I am surprised your tin foil experiment worked, as even without ferrous content the alternating field of the stove will generate eddy currents in any conductive material, which in turn should block the field from the materials above.

?

2 Likes

You can back over cast iron with a truck. Try that with your $400 french copper pan!

All the noise on cast iron (and carbon steel) tends to obscure the fact that this is cheap, and basically indestructible.

For the most part the worst that can happen is needs a re-season.

Traditional copper cookware is copper straight across the exterior. Lined inside with a very thin layer of tin, because copper is so reactive.

My Revereware copper and stainless pans are basically a two ply deely with a thick puck of exposed copper on the bottom. Bonded smoothly to a thin stainless upper.

That copper bottom doesn’t really scratch unless you’re pretty much smacking it with steel. Scouring the carbon off with steel wool definitely leaves a scratched surface but, pretty much the same way it does on the stainless side.

Importantly. Those pans don’t work on induction. Neither do more traditional copper and stainless pans, which is why those two French manufacturers of copper cookware have seperate induction ready products.

Because they’re heavy, clunky, and prone to rust. Carbon steel, which functions pretty much the same, on the other hand is common as hell (and is much more common at home in Europe than cast iron).

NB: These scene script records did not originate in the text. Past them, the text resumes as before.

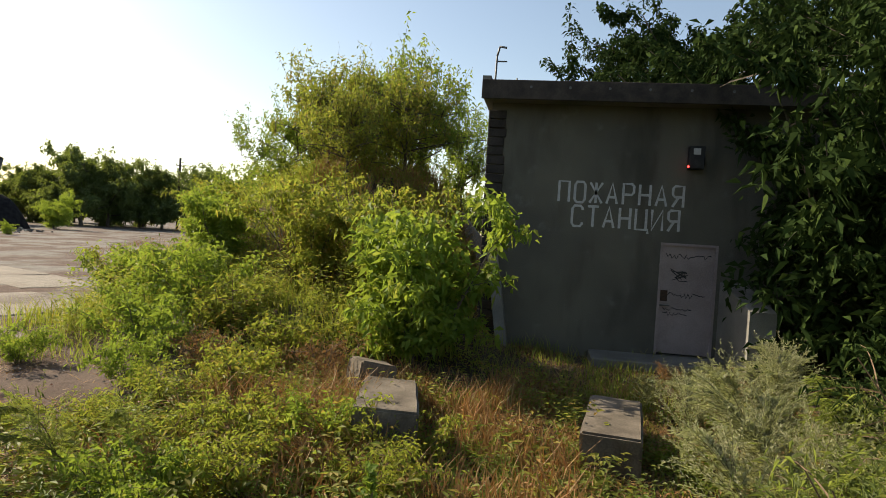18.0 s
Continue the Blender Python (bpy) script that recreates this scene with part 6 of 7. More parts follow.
worn_block("concrete_block", (-0.66, -0.25, -0.45), (0.66, 0.25, 0.22), pose(7.95, -17.48, 0, 0, 0, -8), "pale loose concrete block lying in dry grass")
worn_block("concrete_block", (-0.78, -0.27, -0.45), (0.78, 0.27, 0.30), pose(7.7, -15.42, -0.02, 3, 4, 12), "dark concrete block half under the green bush")
worn_block("concrete_block", (-0.3, -0.2, -0.3), (0.3, 0.2, 0.3), pose(8.75, -14.95, 0.02, 10, 6, 30), "broken concrete lump behind the larger block")

# ---- plants ----
def make_leaf(name, stops, clear=0.35, rough=0.58):
    """Leaf: colour varies leaf by leaf, light shines through."""
    n = Nodes(name, rough)
    n.b.inputs["Specular IOR Level"].default_value = 0.3 if rough < 0.8 else 0.06
    c = n.colors(n.island(), stops)
    c = n.mix(n.ramp(n.noise(n.world(), 1.3, 3.0), 0.35, 0.65, 0.0, 0.4), c, tuple(0.7 * v for v in stops[0][1]))
    n.done(c)
    tr = n.node("BsdfTranslucent")
    n.put(tr.inputs["Color"], n.mix(0.5, c, (0.42, 0.50, 0.06), "MIX") if clear > 0.3 else c)
    ms = n.node("MixShader", Fac=clear)
    n.t.links.new(n.b.outputs[0], ms.inputs[1])
    n.t.links.new(tr.outputs[0], ms.inputs[2])
    n.t.links.new(ms.outputs[0], n.t.nodes["Material Output"].inputs[0])
    return n.mat


L_FRESH = make_leaf("fresh_leaf", ((0.0, (0.109, 0.202, 0.031)), (0.5, (0.155, 0.264, 0.039)), (0.9, (0.232, 0.310, 0.046)), (1.0, (0.341, 0.310, 0.078))), 0.5)
L_OLIVE = make_leaf("olive_leaf", ((0.0, (0.115, 0.150, 0.050)), (0.5, (0.180, 0.222, 0.072)), (0.9, (0.255, 0.282, 0.100)), (1.0, (0.330, 0.265, 0.105))), 0.55)
L_DARK = make_leaf("dark_leaf", ((0.0, (0.022, 0.042, 0.012)), (0.6, (0.036, 0.066, 0.018)), (1.0, (0.070, 0.110, 0.026))), 0.16, 0.9)
L_FAR = make_leaf("far_leaf", ((0.0, (0.07, 0.105, 0.035)), (0.6, (0.10, 0.145, 0.05)), (1.0, (0.14, 0.185, 0.06))), 0.35)
L_LIME = make_leaf("lime_leaf", ((0.0, (0.19, 0.29, 0.04)), (0.5, (0.27, 0.38, 0.055)), (1.0, (0.36, 0.44, 0.08))), 0.55)
# pale grey-green leaf, brightened for the sun falling on these weeds
L_SILVER = make_leaf("silvery_leaf", ((0.0, (0.36, 0.37, 0.22)), (0.5, (0.48, 0.48, 0.31)), (1.0, (0.60, 0.56, 0.38))), 0.45)
L_DRY = make_leaf("dry_straw", ((0.0, (0.27, 0.15, 0.06)), (0.45, (0.38, 0.24, 0.09)), (0.8, (0.36, 0.15, 0.045)), (1.0, (0.45, 0.34, 0.17))), 0.25)
L_PALE = make_leaf("pale_leaf", ((0.0, (0.36, 0.36, 0.11)), (0.5, (0.48, 0.45, 0.15)), (1.0, (0.58, 0.50, 0.20))), 0.5)
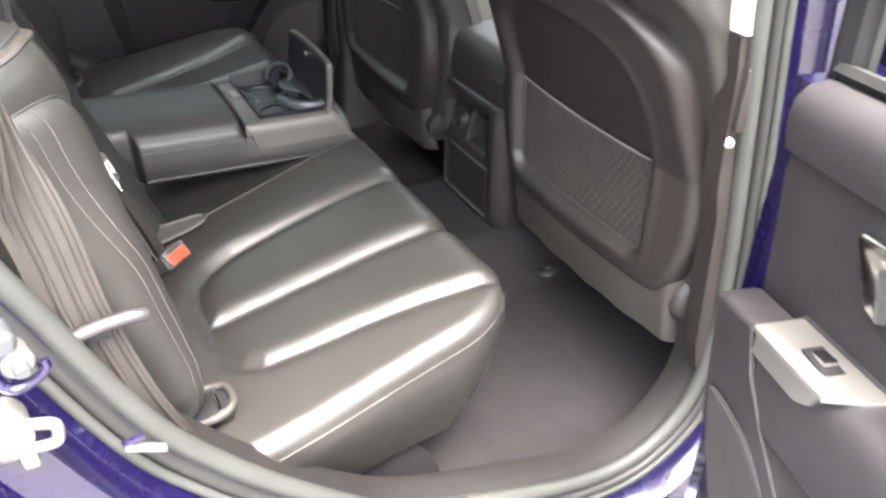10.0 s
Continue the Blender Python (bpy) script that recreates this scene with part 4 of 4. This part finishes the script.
# far middle pillar with black seals
wall_plate("trim_pillar_b", [(0.822, 0.0), (0.814, 0.3), (0.822, 0.62), (0.80, 0.80), (0.74, 1.22), (0.86, 1.22), (0.93, 0.80), (0.95, 0.4), (1.02, 0.0)], 0.715, 0.84, OPENING, "taupe plastic middle pillar trim", 0.025, 0.12)
for k, (dx, dd, rr) in enumerate(((0.798, 0.745, 0.011), (0.806, 0.728, 0.008))):
    seal = tube("seal_left", [Vector((dx + 0.012, CY + dd, 0.02)), Vector((dx, CY + dd, 0.25)), Vector((dx, CY + dd, 0.60)), Vector((dx - 0.03, CY + dd - 0.02, 0.85)), Vector((dx - 0.09, CY + dd - 0.05, 1.18))], rr, RUBBER_DARK)
    tagged(seal, "black rubber door seal", "seal", kind="structure")
foot_rings = []
for z, x_rear, d in ((-0.02, 0.735, 0.585), (0.03, 0.755, 0.605), (0.09, 0.785, 0.650), (0.16, 0.806, 0.690), (0.26, 0.816, 0.708), (0.34, 0.820, 0.716)):
    foot_rings.append([Vector((x_rear + dx, CY + d + dd, z)) for dx, dd in ((0.0, 0.16), (0.0, 0.03), (0.006, 0.012), (0.022, 0.0), (0.20, 0.0), (0.20, 0.16))])
foot = tagged(loft("trim_pillar_foot", foot_rings, TRIM_DARK, None, sharp=60), "taupe plastic foot of the middle pillar", "car trim", kind="structure")
kick = pad("trim_sill_left", 0.06, 1.02, lambda x: 0.60, lambda x: 0.80, 16, 40, lambda d, x: 0.02 + 0.035 * ss(0.68, 0.76, d) + 0.0 * x, lambda d, x, h: Vector((x, CY + d, h)),
           lambda d, x, h: [Vector((x, CY + d, -0.06))], MAT, edge=(0.0, 0.0, 0.0, 0.0))
tagged(kick, "dark carpeted door sill cover", "sill", kind="structure")
# belt on the rearmost pillar
clip = thing("belt_anchor", "dark seat belt anchor with webbing on the rearmost pillar", "seat belt", (-0.95, 0.66, 1.0))
box("anchor_cover", (-0.95, 0.672, 1.075), (0.055, 0.03, 0.065), 0.010, TRIM_DARK, clip, "dark upper belt anchor")
tube("anchor_loop", [Vector((-0.95 + a, 0.652, 1.045 + b)) for a, b in rounded(-0.030, -0.014, 0.030, 0.014, 0.008)], 0.005, TRIM, clip, closed=True)
ribbon("webbing", [Vector((-0.952, 0.655, 1.04)), Vector((-0.95, 0.662, 0.94)), Vector((-0.95, 0.668, 0.80)), Vector((-0.95, 0.67, 0.55))], (1, 0, 0), 0.046, 0.002, SHELL_DARK, clip)

# tailgate
gate = thing("tailgate", "closed tailgate with black inner trim under its window", "tailgate", (-1.27, CY, 0.4))
pad("inner_trim", -0.74, 0.72, lambda y: 0.30, lambda y: 0.985 + 0.022 * abs(y) , 40, 50, lambda z, y: 0.03 + 0.03 * ss(0.9, 0.97, z) - 0.05 * (y * y), lambda z, y, h: Vector((-1.29 + h, y, z)),
    lambda z, y, h: [Vector((-1.33, y, z))], PILLAR, gate, "black ribbed inner trim", edge=(0.02, 0.04, 0.03, 0.03))
tube("top_roll", curve([(-1.235, -0.70, 0.990), (-1.225, -0.3, 0.978), (-1.222, 0.2, 0.976), (-1.225, 0.56, 0.982), (-1.24, 0.66, 0.975), (-1.27, 0.70, 0.95)], 30), 0.030, TRIM, gate, "rounded top roll of the trim", n=12)
tube("pillar_cover", curve([(-1.25, 0.715, 0.93), (-1.235, 0.708, 1.00), (-1.17, 0.693, 1.12), (-1.10, 0.675, 1.23)], 14), 0.026, PILLAR, gate, "rounded dark pillar cover", n=14)
glass = prism("tailgate_window", [(-0.66, 0.98), (0.645, 0.98), (0.60, 1.22), (-0.62, 1.22)], lambda a, b, h: Vector((-1.30 + 0.55 * (b - 0.98) + h, a, b)), 0, 0.004, 0, GLASS, gate)
glass.visible_shadow = False
for s in (1, -1):
    prism("window_pillar", [(0.645, 0.96), (0.80, 0.96), (0.80, 1.24), (0.61, 1.24)], lambda a, b, h: Vector((-1.27 + 0.5 * (b - 0.98) + h, CY + 0.02 + s * a, b)), -0.05, 0.02, 0.008, PILLAR, gate, "black window pillar trim")
prism("outer_skin", [(-0.80, -0.05), (0.78, -0.05), (0.78, 1.0), (-0.80, 1.0)], lambda a, b, h: Vector((-1.36 + h, a, b)), 0, 0.02, 0.005, PAINT, gate, "painted tailgate skin")
cargo = pad("floor_luggage", -0.72, 0.68, lambda y: -1.30, lambda y: -0.02, 40, 30, lambda x, y: 0.36 + 0.006 * np.sin(x * 13) * np.sin(y * 17), lambda x, y, h: Vector((x, y, h)), lambda x, y, h: [Vector((x, y, 0.0))], CARPET, edge=(0.02, 0.02, 0.02, 0.02))
tagged(cargo, "charcoal carpeted luggage floor", "floor", kind="structure")

# roof and headliner
roof_in = pad("ceiling", -1.25, 1.05, lambda x: -0.76, lambda x: 0.72, 20, 40, lambda y, x: 1.215 + 0.05 * (1 - (y + 0.02) ** 2 / 0.5) - 0.06 * ss(0.5, 1.05, x) + 0.0 * x, lambda y, x, h: Vector((x, y, h)), lambda y, x, h: [Vector((x, y, h + 0.02))], HEADLINER, edge=(0, 0, 0, 0))
tagged(roof_in, "pale grey fabric headliner", "ceiling", kind="structure")
roof_out = pad("roof", -1.32, 1.10, lambda x: -0.80, lambda x: 0.76, 20, 40, lambda y, x: 1.25 + 0.06 * (1 - (y + 0.02) ** 2 / 0.6) - 0.06 * ss(0.5, 1.05, x), lambda y, x, h: Vector((x, y, h)), lambda y, x, h: [Vector((x, y, h - 0.012))], PAINT, edge=(0.02, 0.02, 0.02, 0.02))
tagged(roof_out, "dark blue-violet painted car roof", "roof", kind="structure")
for s in (1, -1):
    rail = tube("roof_rail", [Vector((x, CY + s * (0.735 - 0.03 * (x > 0.6)), 1.215 - 0.05 * max(0.0, x - 0.5))) for x in np.linspace(-1.28, 1.05, 24)], 0.032, TRIM_DARK)
    tagged(rail, "dark roof side rail trim", "car trim", kind="structure")
    pillar = tube("pillar_front", curve([(1.03, CY + s * 0.70, 1.19), (1.35, CY + s * 0.73, 0.98), (1.75, CY + s * 0.76, 0.74)], 12), 0.035, TRIM_DARK)
    tagged(pillar, "dark windscreen pillar", "car trim", kind="structure")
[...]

Additionally many restaurant blacktops are cast iron, along with a lot of other equipment besides pans. Cast Iron fryers are still somewhat common in some areas of the US.

2 Likes

Amen to this. Plus it is super-easy to clean. And great for repelling intruders.

4 Likes

I don’t know, maybe the foil was too thin for eddy currents to form- sort of like how transformers are made of laminated pieces. It depends on the magnetic field: parallel (no eddy currents) or perpendicular (eddy currents form) to the foil.

Anyway, isn’t it the eddy currents that create the heat? As I recall, induction heating could work with any conductive material, but the hob would need to be reengineered and might be cost prohibitive.

But I stand corrected about the bottom of the pan, maybe the thickness of copper would cause problems that foil doesn’t.